Así nombran a los prisioneros que caminan por el corredor de la muerte desde su celda para ser ejecutados en los Estados Unidos: hombre muerto que camina.
Así se llama la ópera que estos días termina sus funciones en el Teatro Real de Madrid, y que traslada la historia de la hermana Helen Prejean, una religiosa católica norteamericana, en su acompañamiento a un condenado a muerte por asesinato, su lucha contra la pena de muerte y su intento de que el condenado pudiera morir en paz, la paz de la verdad, el perdón y el arrepentimiento.
Basada en un libro escrito por la propia hermana Helen, y que ya fue llevado al cine por Tim Robbins en 1996 con Susan Sarandon como protagonista -papel por el que ganó un Oscar-, la ópera de Jake Heggie logra un fantástico equilibrio entre la cuestión moral, la humana y la religiosa, por momentos fuertemente dramático, a veces de un tierno humor o de un lirismo contenido, y es capaz de presentar la motivación y experiencia religiosa de la hermana Helen, con una más que respetuosa actitud -lo cual es decir mucho hoy en día, al menos en el ámbito español…-, acercándonos al corazón y la visión de Dios de una religiosa católica en los Estados Unidos.

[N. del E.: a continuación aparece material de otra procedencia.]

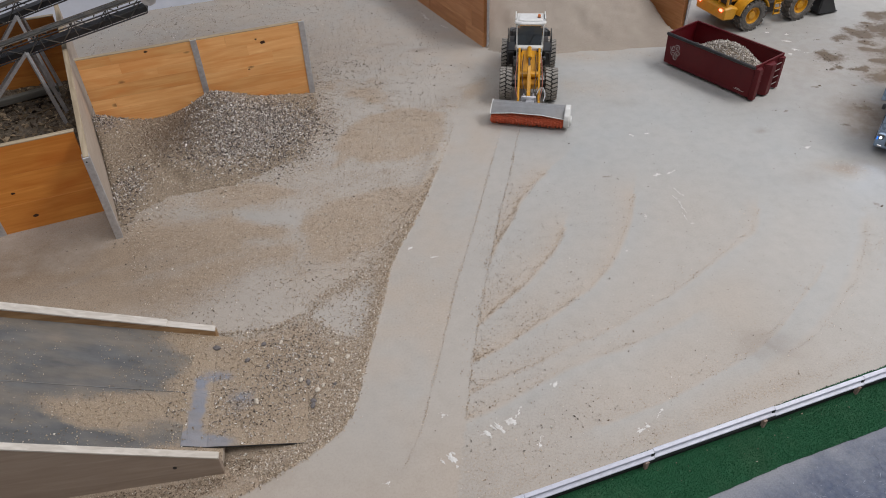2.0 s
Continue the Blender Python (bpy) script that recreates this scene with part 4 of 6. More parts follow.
def strew_ground():
    # windrow along the swept lane
    pts = np.array(LANE_L)
    seg = np.hypot(*np.diff(pts, axis=0).T)
    n = 36000
    k = rng.choice(len(seg), n, p=seg / seg.sum())
    t = rng.random(n)
    p = pts[k] + (pts[k + 1] - pts[k]) * t[:, None]
    d = (pts[k + 1] - pts[k]) / seg[k][:, None]
    off = rng.exponential(1.0, n) * (0.010 + 0.050 * np.clip((1.75 - p[:, 1]) / 0.8, 0, 1)) * (0.4 + 1.2 * fbm(p[:, 0], p[:, 1], 0.15, 2.0)) + rng.normal(0, 0.003, n)
    x, y = p[:, 0] + d[:, 1] * off, p[:, 1] - d[:, 0] * off
    ok = (rng.random(n) < np.clip((1.95 - y) / 0.75, 0.04, 1) ** 1.4 * 0.85) & (rng.random(n) > 0.7 * within(x, y, BARE_1, 0.02)) & (y > 0.64)
    tz, on, dk, _, _ = on_toe(x, y)
    ok &= ~on & ~dk
    x, y, off = x[ok], y[ok], off[ok]
    size = rng.gamma(4, 0.00085, len(x)) + 0.0011
    lift = 0.005 * np.exp(-((off - 0.022) / 0.02) ** 2) * (y > 0.7)
    half = rng.random(len(x)) < 0.6
    at = np.stack([x, y, 0.0008 + size * 0.2 + lift], 1)
    ok = ~((y < 0.80) & (x < -0.36)) | (rng.random(len(x)) < 0.16)      # thinner below the ramp, where brown sand covers it
    at, size, half = at[ok], size[ok], half[ok]
    chips("windrow_sand", at[half], size[half].clip(0.001, 0.004), YARDGRAIN, "tan sand pushed up beside the swept lane", "sand")
    chips("windrow_stones", at[~half], size[~half].clip(0.001, 0.0070), GRAVEL, "line of grit pushed up beside the swept lane")
    # a side streak that runs into the windrow, and the line of grit off the end of the kerb
    for n, line, wide, label in ((1000, [(-0.31, 1.245), (-0.248, 1.322), (-0.163, 1.376), (-0.087, 1.481)], 0.011, "thin streak of grit beside the windrow"),
                                 (500, [(-0.515, 1.197), (-0.43, 1.197), (-0.378, 1.208), (-0.335, 1.235)], 0.005, "line of dark grit off the end of the kerb"),
                                 (550, [(-0.315, 1.24), (-0.27, 1.20), (-0.235, 1.165), (-0.16, 1.15)], 0.007, "line of grit bounding the bare triangle")):
        pts = np.array(line)
        t = rng.random(n) * (len(pts) - 1)
        k = t.astype(int)
        p = pts[k] + (pts[k + 1] - pts[k]) * (t - k)[:, None] + rng.normal(0, wide, (n, 2))
        size = rng.gamma(4, 0.0008, n) + 0.001
        chips("streak_stones", np.c_[p, 0.0008 + size * 0.2], size.clip(0.001, 0.006), GRAVEL, label, tilt=0.7)
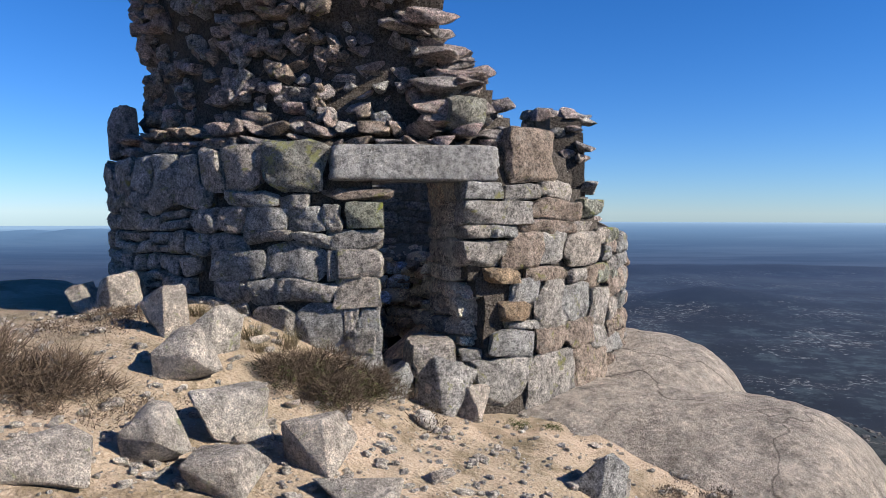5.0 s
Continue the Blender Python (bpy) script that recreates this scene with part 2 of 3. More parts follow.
def lattice(ix, iy, iz):
    h = np.sin(ix * 127.1 + iy * 311.7 + iz * 74.7) * 43758.5453
    return h - np.floor(h)


def vnoise(x, y, z=0.0):
    """Smooth value noise, -1 to 1, on arrays."""
    x, y, z = np.broadcast_arrays(np.asarray(x, float), np.asarray(y, float), np.asarray(z, float))
    fx, fy, fz = np.floor(x), np.floor(y), np.floor(z)
    u, v, w = x - fx, y - fy, z - fz
    u, v, w = (a * a * (3 - 2 * a) for a in (u, v, w))
    out = 0
    for dx in (0, 1):
        for dy in (0, 1):
            for dz in (0, 1):
                k = (u if dx else 1 - u) * (v if dy else 1 - v) * (w if dz else 1 - w)
                out = out + k * lattice(fx + dx, fy + dy, fz + dz)
    return out * 2 - 1


def fbm(x, y, z=0.0, octaves=4):
    out, amp = 0, 1.0
    for i in range(octaves):
        k = 2.03 ** i
        out = out + amp * vnoise(x * k + 13.7 * i, y * k - 7.1 * i, z * k + 3.3 * i)
        amp *= 0.5
    return out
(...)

Traigo esto aquí no solo por recordar el tema de la pena capital y su terrible realidad en nuestro mundo, sino más bien, y espero que no suene a frivolidad ante tan serio drama, por la capacidad que tiene el arte, las artes, de hacernos pensar, sentir y, por qué no, de permitir encontrarnos con Dios.
El arte es capaz de tocar el corazón y la mente humana, de hacernos sentir, reflexionar, comprender, empatizar, abrir nuestras experiencias a experiencias de otro tipo, a salir de nuestros propios planteamientos y esquemas, a ver más y sentir más, a vivir claves que quizás de otro modo no seríamos capaces de vivir…
Se echa de menos pues que desde la Fe, desde la creencia religiosa, que a lo largo de la historia tan importante ha sido para el Arte, hoy en día se muestre poca capacidad para aprovechar los lenguajes contemporáneos artísticos, para conectar o al menos para tratar de plasmar la experiencia o la convicción religiosa, y además con cierta “calidad”… de ahí nos salta una pregunta… ¿cuándo rompimos con el lenguaje artístico contemporáneo? ¿cuándo dejó lo religioso de ser un tema de profundización religiosa y humana? y sobre todo, ¿por qué parece que seguimos anclados en formas artísticas pretéritas, que respondían a cánones culturales e históricos que no son los actuales?